• **GIVEN INSTRUCTION**
Each line that holds the string "rows" counts once; say how many such lines there are and add nothing.

• **DATA PROVIDED**
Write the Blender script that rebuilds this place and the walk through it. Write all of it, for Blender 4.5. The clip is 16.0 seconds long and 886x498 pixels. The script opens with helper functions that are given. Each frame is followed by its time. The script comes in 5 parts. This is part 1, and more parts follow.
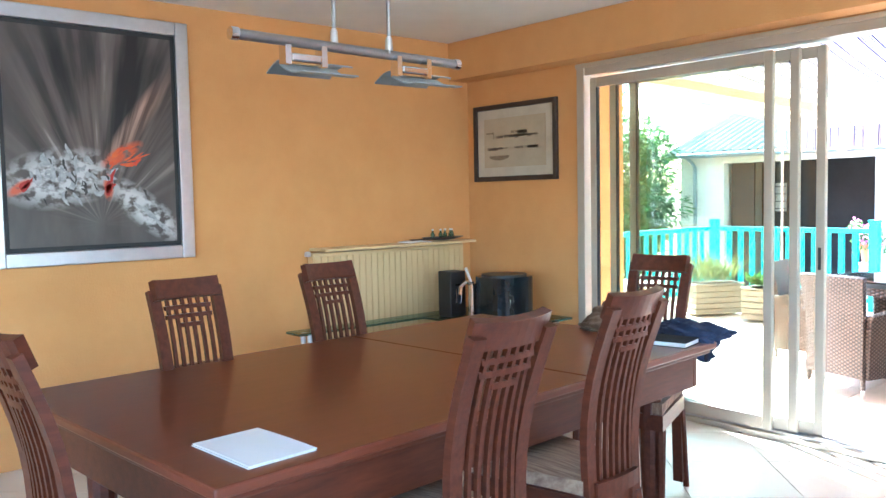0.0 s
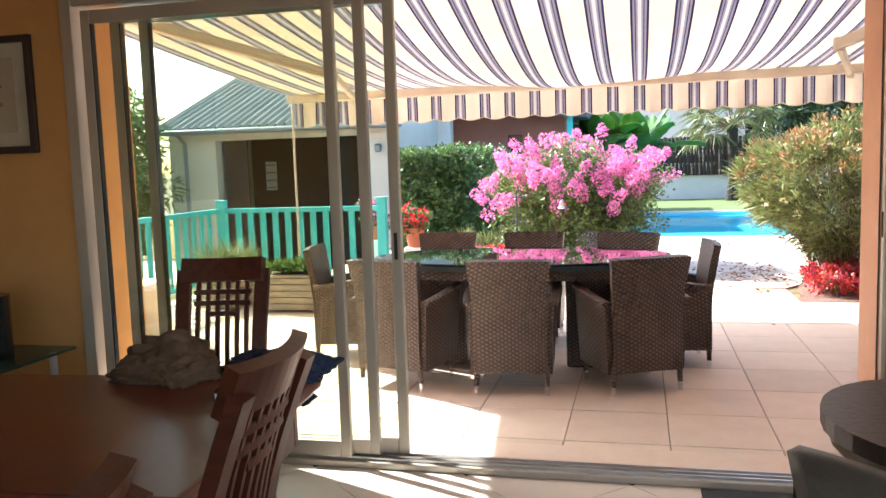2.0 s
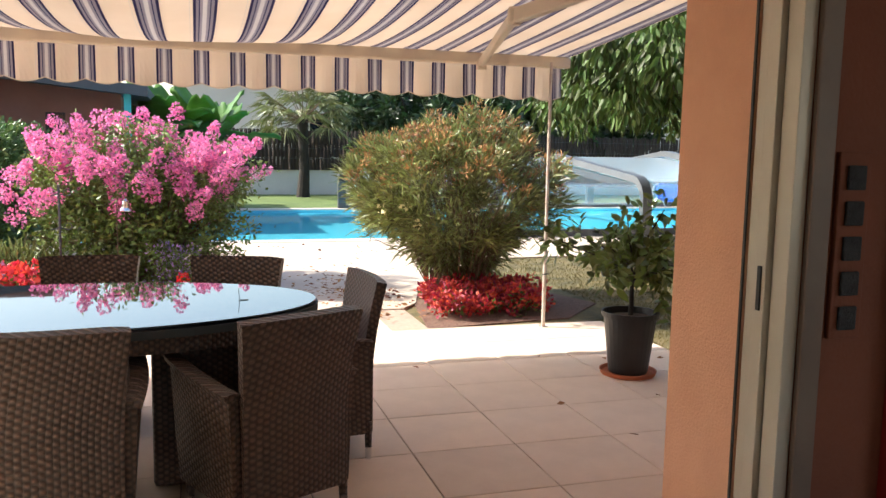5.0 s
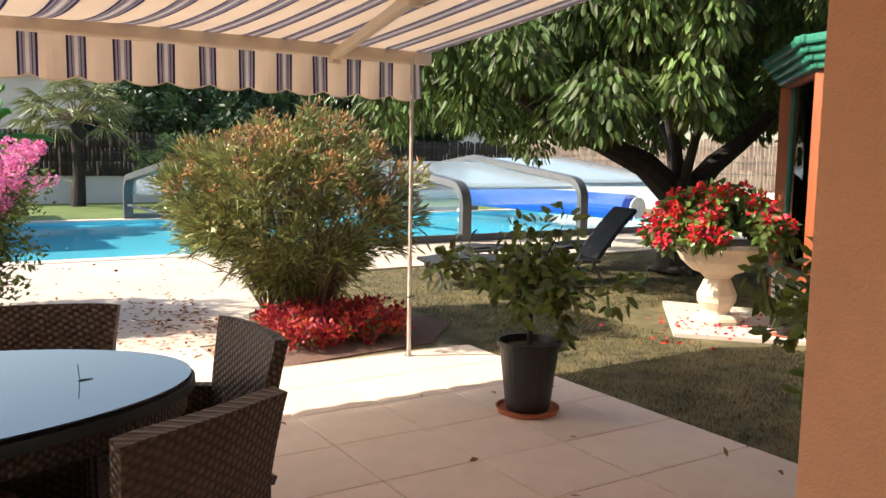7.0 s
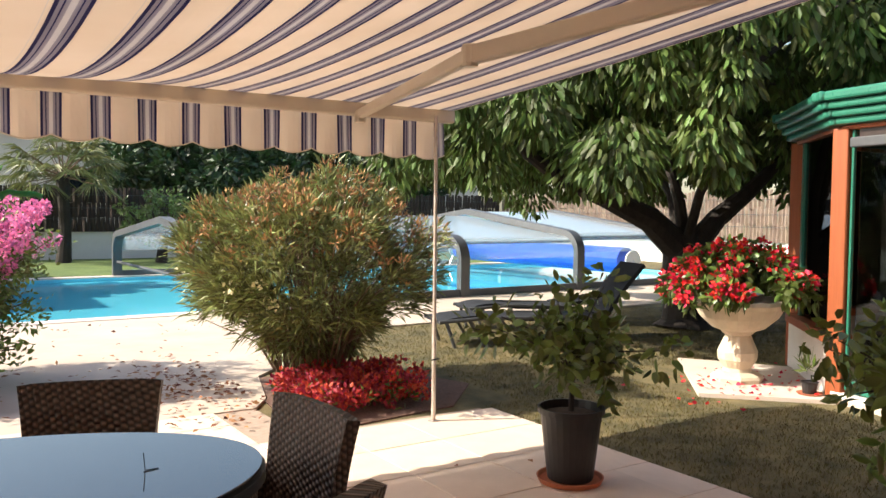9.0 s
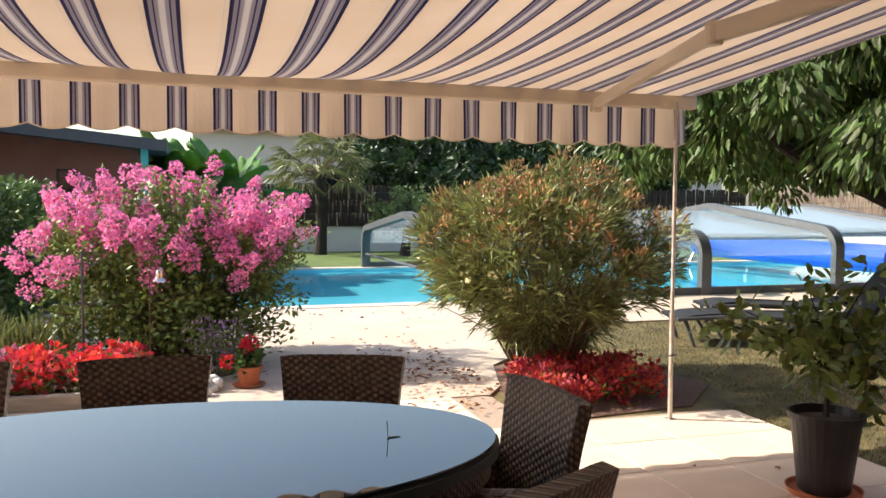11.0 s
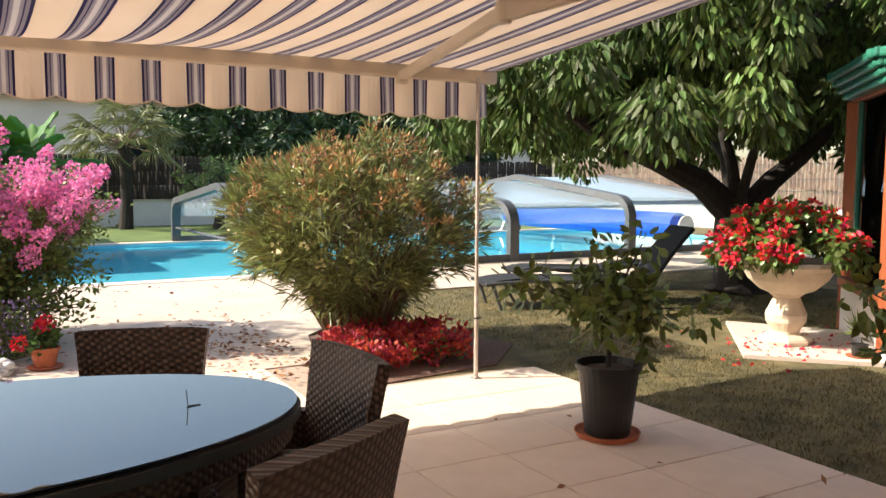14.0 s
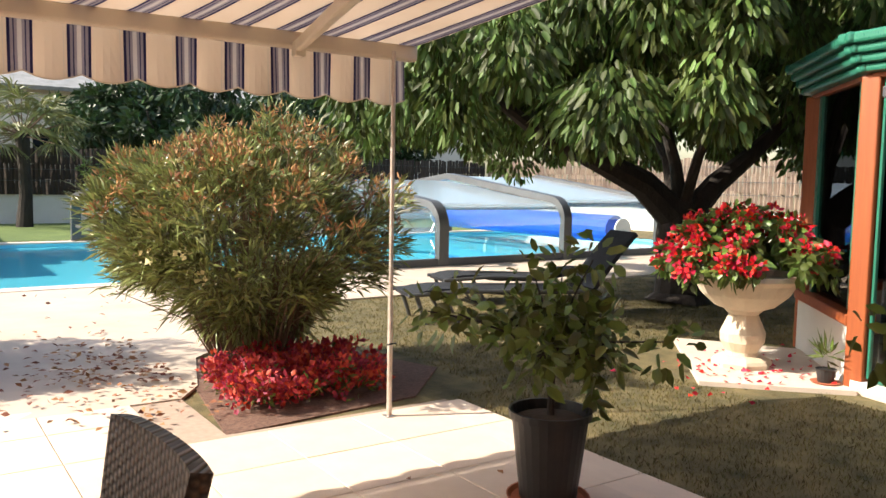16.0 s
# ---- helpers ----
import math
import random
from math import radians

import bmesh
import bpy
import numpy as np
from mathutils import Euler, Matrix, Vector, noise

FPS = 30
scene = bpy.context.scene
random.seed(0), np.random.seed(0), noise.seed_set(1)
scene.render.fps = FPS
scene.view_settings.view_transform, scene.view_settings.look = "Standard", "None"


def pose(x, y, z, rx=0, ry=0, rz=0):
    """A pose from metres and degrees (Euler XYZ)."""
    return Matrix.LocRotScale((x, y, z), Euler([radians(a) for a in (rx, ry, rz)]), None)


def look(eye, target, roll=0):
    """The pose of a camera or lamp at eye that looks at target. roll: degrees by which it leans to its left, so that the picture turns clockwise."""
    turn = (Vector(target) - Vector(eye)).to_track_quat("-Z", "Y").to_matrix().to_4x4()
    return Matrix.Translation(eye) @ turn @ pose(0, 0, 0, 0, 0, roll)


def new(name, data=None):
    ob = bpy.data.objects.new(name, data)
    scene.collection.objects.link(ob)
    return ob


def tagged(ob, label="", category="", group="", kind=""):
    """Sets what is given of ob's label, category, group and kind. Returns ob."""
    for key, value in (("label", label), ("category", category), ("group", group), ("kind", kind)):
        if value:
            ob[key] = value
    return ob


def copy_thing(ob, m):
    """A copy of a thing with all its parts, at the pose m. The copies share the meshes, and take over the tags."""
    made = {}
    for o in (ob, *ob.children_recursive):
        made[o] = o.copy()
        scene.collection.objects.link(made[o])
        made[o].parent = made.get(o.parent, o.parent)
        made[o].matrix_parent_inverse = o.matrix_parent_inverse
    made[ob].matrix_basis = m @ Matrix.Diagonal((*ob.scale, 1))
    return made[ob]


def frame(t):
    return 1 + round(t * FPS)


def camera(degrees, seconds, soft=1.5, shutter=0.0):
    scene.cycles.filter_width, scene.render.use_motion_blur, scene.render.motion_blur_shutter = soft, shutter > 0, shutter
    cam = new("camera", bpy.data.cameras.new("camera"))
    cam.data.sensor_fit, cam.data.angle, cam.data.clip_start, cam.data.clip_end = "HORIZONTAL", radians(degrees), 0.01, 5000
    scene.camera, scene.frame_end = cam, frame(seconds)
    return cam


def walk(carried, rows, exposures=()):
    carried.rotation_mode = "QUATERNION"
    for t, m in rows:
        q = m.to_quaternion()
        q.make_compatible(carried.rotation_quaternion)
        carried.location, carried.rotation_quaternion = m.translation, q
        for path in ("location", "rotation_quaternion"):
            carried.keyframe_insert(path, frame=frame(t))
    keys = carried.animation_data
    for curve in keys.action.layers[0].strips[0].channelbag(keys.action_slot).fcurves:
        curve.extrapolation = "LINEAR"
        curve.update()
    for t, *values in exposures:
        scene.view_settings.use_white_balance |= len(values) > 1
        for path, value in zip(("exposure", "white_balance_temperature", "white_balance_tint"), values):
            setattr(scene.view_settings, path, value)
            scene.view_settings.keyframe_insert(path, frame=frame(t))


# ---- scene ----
cam = camera(57.1, 16.0)
PATH = [
    (0, (4.581, -4.237, 1.363), (3.071, -2.931, 1.237), -1.1),
    (0.5, (4.319, -4.058, 1.358), (2.984, -2.577, 1.196), -1.4),
    (1, (4.08, -3.817, 1.347), (2.966, -2.167, 1.157), -1.6),
    (1.5, (3.875, -3.594, 1.334), (3.109, -1.759, 1.123), -0.6),
    (2, (3.687, -3.37, 1.355), (3.217, -1.437, 1.149), -1.9),
    (2.5, (3.566, -3.073, 1.361), (3.254, -1.105, 1.187), -2.2),
    (3, (3.514, -2.792, 1.364), (3.364, -0.804, 1.205), -0.3),
    (3.5, (3.457, -2.42, 1.377), (3.534, -0.43, 1.185), 0.3),
    (4, (3.451, -2.086, 1.361), (3.65, -0.106, 1.156), 0.3),
    (4.5, (3.445, -1.766, 1.348), (3.792, 0.192, 1.137), 1.0),
    (5, (3.398, -1.444, 1.358), (3.977, 0.456, 1.123), 1.0),
    (7.5, (3.219, -0.363, 1.385), (4.351, 1.273, 1.183), 1.0),
    (8, (3.188, -0.287, 1.394), (4.405, 1.29, 1.213), 1.0),
    (8.5, (3.1, -0.221, 1.414), (4.354, 1.33, 1.267), 0.7),
    (9, (3.054, -0.199, 1.424), (4.153, 1.469, 1.331), 0.6),
    (9.5, (3.039, -0.194, 1.415), (3.935, 1.593, 1.363), 1.0),
    (10, (3.041, -0.195, 1.405), (3.788, 1.66, 1.353), 1.0),
    (12.5, (3.068, -0.273, 1.364), (3.591, 1.65, 1.194), 0.0),
    (13, (3.042, -0.311, 1.367), (3.652, 1.586, 1.198), 0.3),
    (13.5, (3.07, -0.323, 1.363), (3.831, 1.519, 1.196), 0.4),
    (14, (3.082, -0.31, 1.375), (4.065, 1.423, 1.203), 0.3),
    (14.5, (3.215, -0.152, 1.359), (4.405, 1.446, 1.176), 0.1),
    (15, (3.353, 0.011, 1.349), (4.592, 1.569, 1.163), 0.6),
    (15.5, (3.508, 0.178, 1.354), (4.697, 1.776, 1.172), 1.0),
    (16, (3.685, 0.455, 1.363), (4.807, 2.102, 1.191), 1.1),
]
EXPOSURES = [(0.0, 4.2, 4650, 1), (0.5, 4.05, 4750, 2), (1.0, 3.5, 5050, 4), (1.5, 2.95, 5500, 6), (2.0, 2.33, 5750, 7), (2.5, 1.87, 5950, 8), (3.0, 1.63, 6100, 8), (3.5, 1.45, 6200, 8),
             (5.0, 1.38, 6350, 9), (7.5, 1.12, 6750, 10), (9.0, 1.08, 6700, 10), (10.0, 0.98, 6600, 9), (12.5, 1.08, 6700, 10), (16.0, 1.1, 6750, 10)]
SKY_STRENGTH = 0.15
SUN_STRENGTH = 4.6
FILL_POWER = 6.2
walk(cam, [(t, look(eye, aim, roll)) for t, eye, aim, roll in PATH], EXPOSURES)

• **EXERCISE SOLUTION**
2